Chinese education stocks crash on government regulations
On Friday, China released rules banning for-profit tutoring in core school subjects — impacting a $120b industry.
- In 3 days, TAL Education (NYSE:TAL) fell more than 70% along with other Chinese education stocks. One thing is clear — no sector is safe.
What’s the big deal? In just a few days, the risk of holding Chinese stocks went from 50-100. What started with China raising cybersecurity concerns and cracking down on the power held by Chinese tech companies, extended into other sectors:
- Tencent Entertainment Music (NYSE:TME) fell 11% after China ordered it to end exclusive music licensing deals.
- The entire Chinese internet industry is declining — with KraneShares CSI China Internet ETF (NYSE:KWEB) down 15% in the past week.
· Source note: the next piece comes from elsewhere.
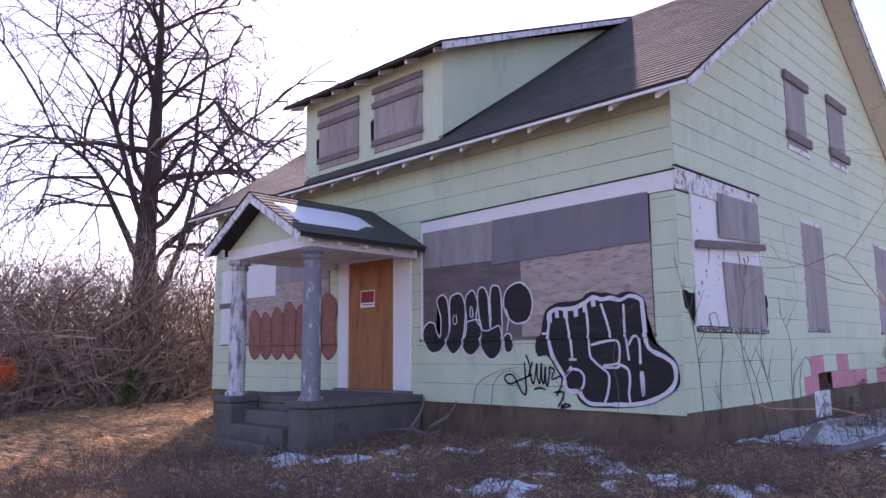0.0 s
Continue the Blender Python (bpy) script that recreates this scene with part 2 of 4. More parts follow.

When Amazon loses a $10b government contract, they can sue the government. But companies can do little against Chinese regulations. “What are we supposed to do? We can’t fight the Communist party” — says one edtech exec (via FT).
According to Dickie Wong of Kingston Securities:
- “We can’t say what sector will be the next that the Chinese government wants more control over”.
- “This will create fear and selling pressure in the near term”.
Beyond China: The move could be good for US stocks and — the less to do with China, the better:
- As global investors see more risk in Chinese markets, money could flow toward the US markets.
- Amazon, Facebook and Google, which are already banned from operating in China, could be the least affected of the big tech stocks.
But those with a bigger exposure (i.e. Apple and Tesla) — which generate a significant portion of their sales from China — face more impact.
The sentiment in Chinese stocks can change quickly and one day, there will be a bottom — presenting a chance for discount purchases… Just not today.